The list is long. But what distinguishes Gingrich from Romney — and mitigates these heresies in the eyes of conservatives — is that he authored a historic conservative triumph: the 1994 Republican takeover of the House after 40 years of Democratic control.
Which means that Gingrich’s apostasies are seen as deviations from his conservative core — while Romney’s flip-flops are seen as deviations from . . . nothing. Romney has no signature achievement, legislation or manifesto that identifies him as a core conservative.
So what is he? A center-right, classic Northeastern Republican who, over time, has adopted a specific, quite bold, thoroughly conservative platform. His entitlement reform, for example, is more courageous than that of any candidate, including Barack Obama. Nevertheless, the party base, ostentatiously pursuing serial suitors-of-the-month, considers him ideologically unreliable. Hence the current ardor for Gingrich.
Gingrich has his own vulnerabilities. The first is often overlooked because it is characterological rather than ideological: his own unreliability. Gingrich has a self-regard so immense that it rivals Obama’s — but, unlike Obama’s, is untamed by self-discipline.
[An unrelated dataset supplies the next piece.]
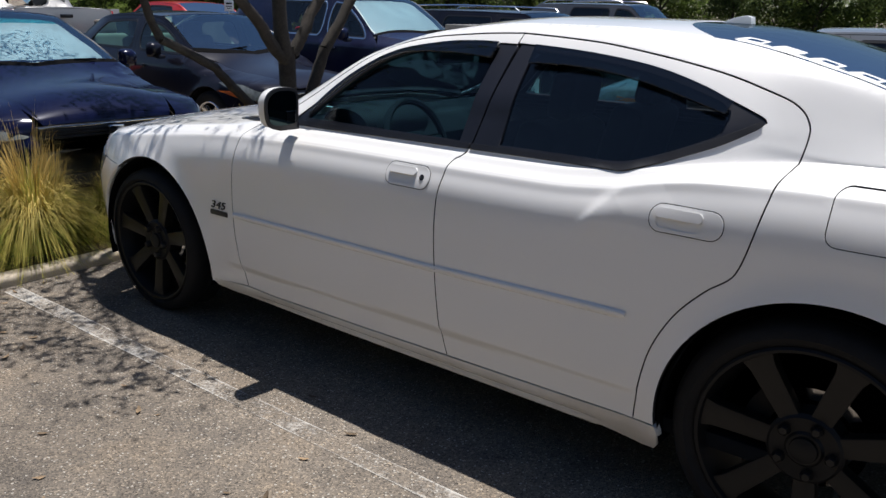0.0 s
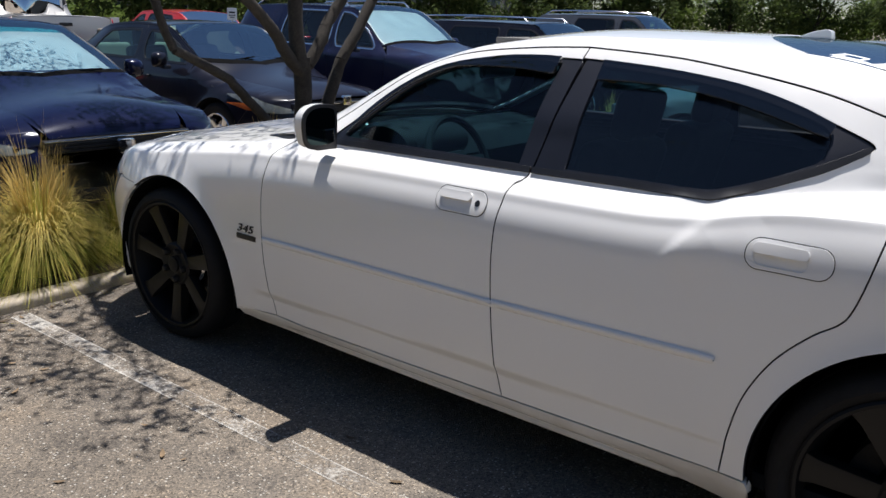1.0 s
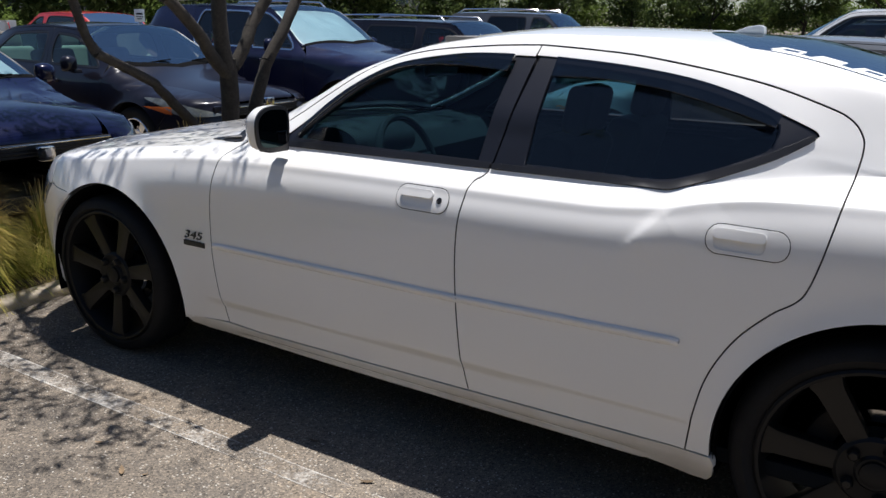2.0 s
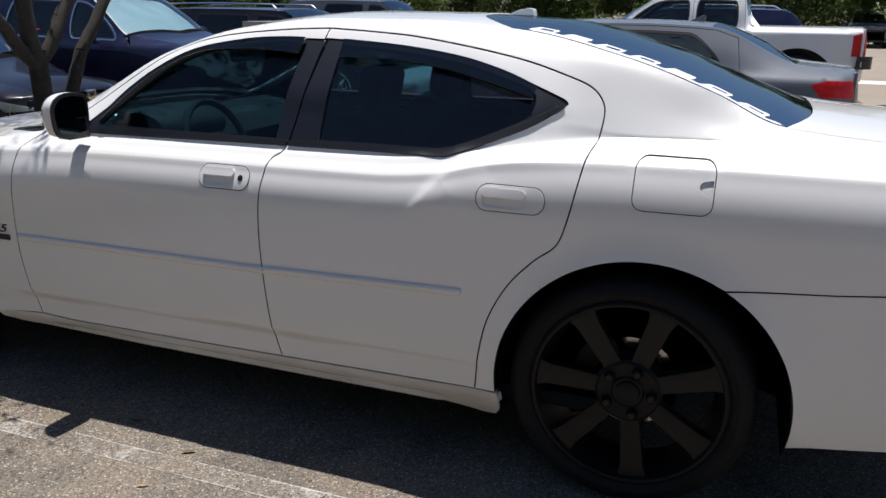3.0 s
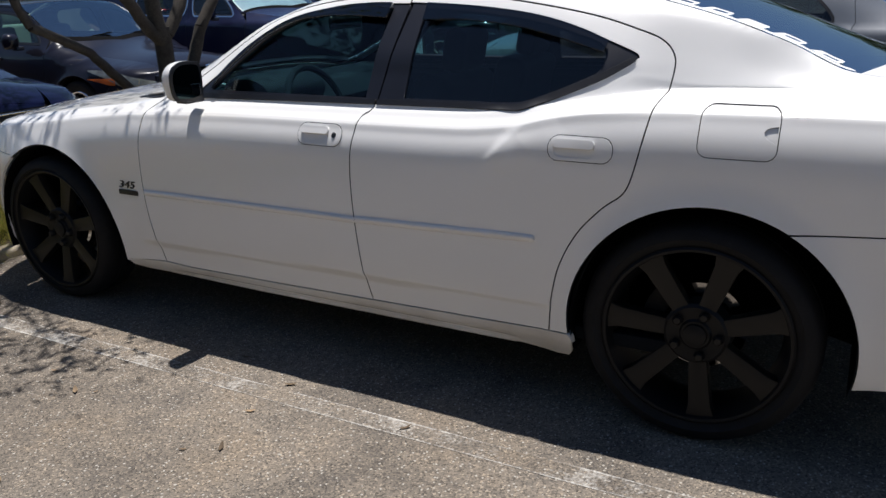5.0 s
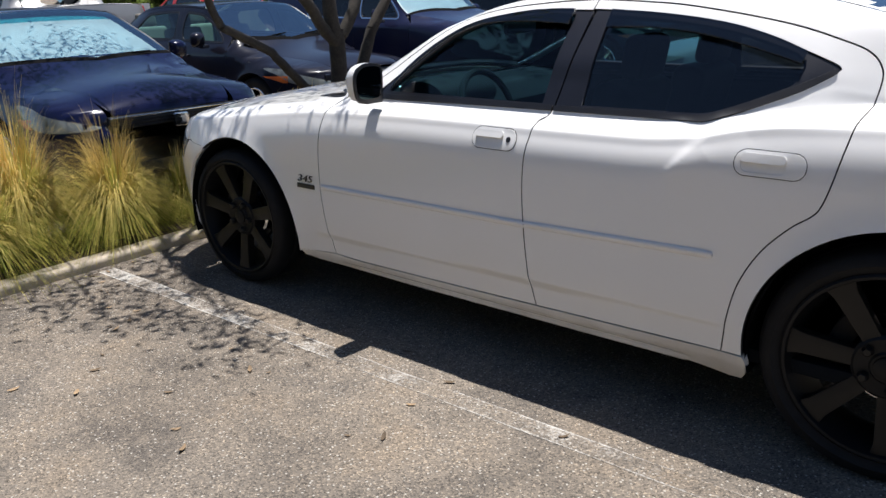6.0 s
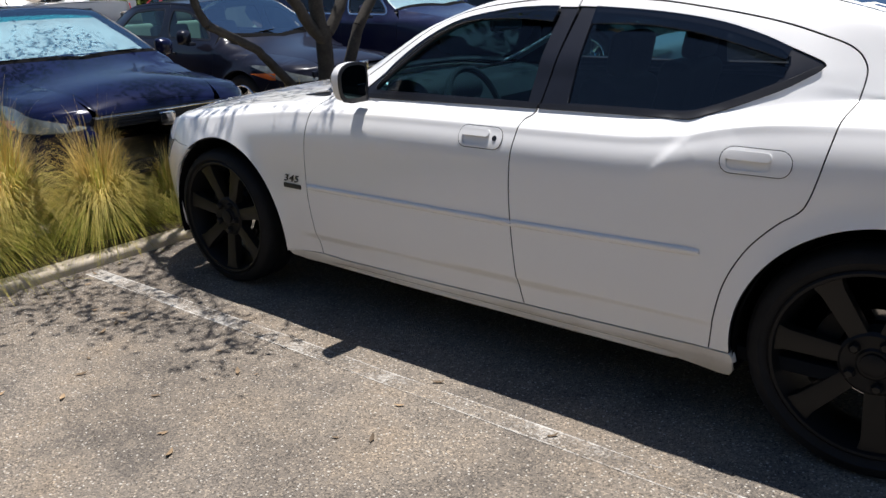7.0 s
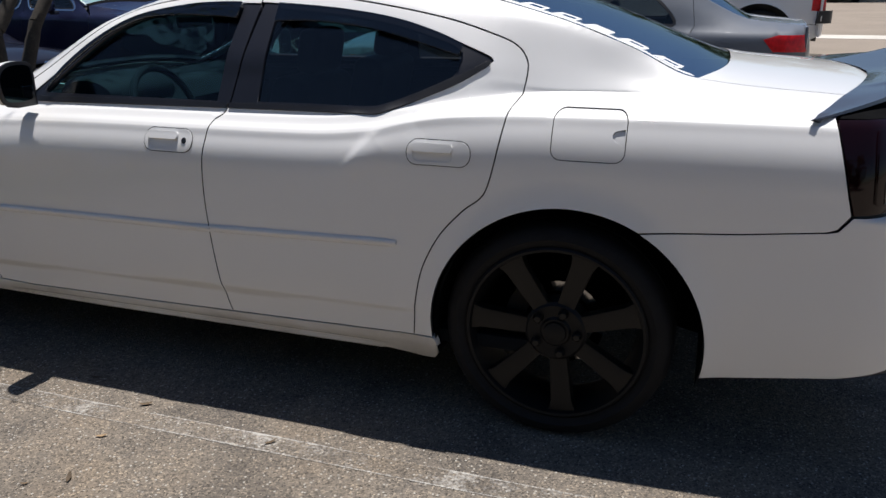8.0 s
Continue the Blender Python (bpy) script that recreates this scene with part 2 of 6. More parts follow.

Take that ad Gingrich did with Nancy Pelosi on global warming, advocating urgent government action. He laughs it off today with “that is probably the dumbest single thing I’ve done in recent years. It is inexplicable.”
This will not do. He was obviously thinking something. What was it? Thinking of himself as a grand world-historical figure, attuned to the latest intellectual trend (preferably one with a tinge of futurism and science, like global warming), demonstrating his own incomparable depth and farsightedness. Made even more profound and fundamental — his favorite adjectives — if done in collaboration with a Nancy Pelosi, Patrick Kennedy or even Al Sharpton, offering yet more evidence of transcendent, trans-partisan uniqueness.
Two ideologically problematic finalists: One is a man of center-right temperament who has of late adopted a conservative agenda. The other is a man more conservative by nature but possessed of an unbounded need for grand display that has already led him to unconservative places even he is at a loss to explain, and that as president would leave him in constant search of the out-of-box experience — the confoundedly brilliant Nixon-to-China flipperoo regarding his fancy of the day, be it health care, taxes, energy, foreign policy, whatever.
The second, more obvious, Gingrich vulnerability is electability. Given his considerable service to the movement, many conservatives seem quite prepared to overlook his baggage, ideological and otherwise. This is understandable. But the independents and disaffected Democrats upon whom the general election will hinge will not be so forgiving.
They will find it harder to overlook the fact that the man who denounces Freddie Mac to the point of suggesting that those in Congress who aided and abetted it be imprisoned, took $30,000 a month from that very same parasitic federal creation. Nor will independents be so willing to believe that more than $1.5 million was paid for Gingrich’s advice as “a historian” rather than for services as an influence peddler.
Obama’s approval rating among independents is a catastrophically low 30 percent. This is a constituency disappointed in Obama but also deeply offended by the corrupt culture of the Washington insider — a distaste in no way attenuated by fond memories of the 1994 Contract with America
My own view is that Republicans would have been better served by the candidacies of Mitch Daniels, Paul Ryan or Chris Christie. Unfortunately, none is running. You play the hand you’re dealt. This is a weak Republican field with two significantly flawed front-runners contesting an immensely important election. If Obama wins, he will take the country to a place from which it will not be able to return (which is precisely his own objective for a second term).
Every conservative has thus to ask himself two questions: Who is more likely to prevent that second term? And who, if elected, is less likely to unpleasantly surprise?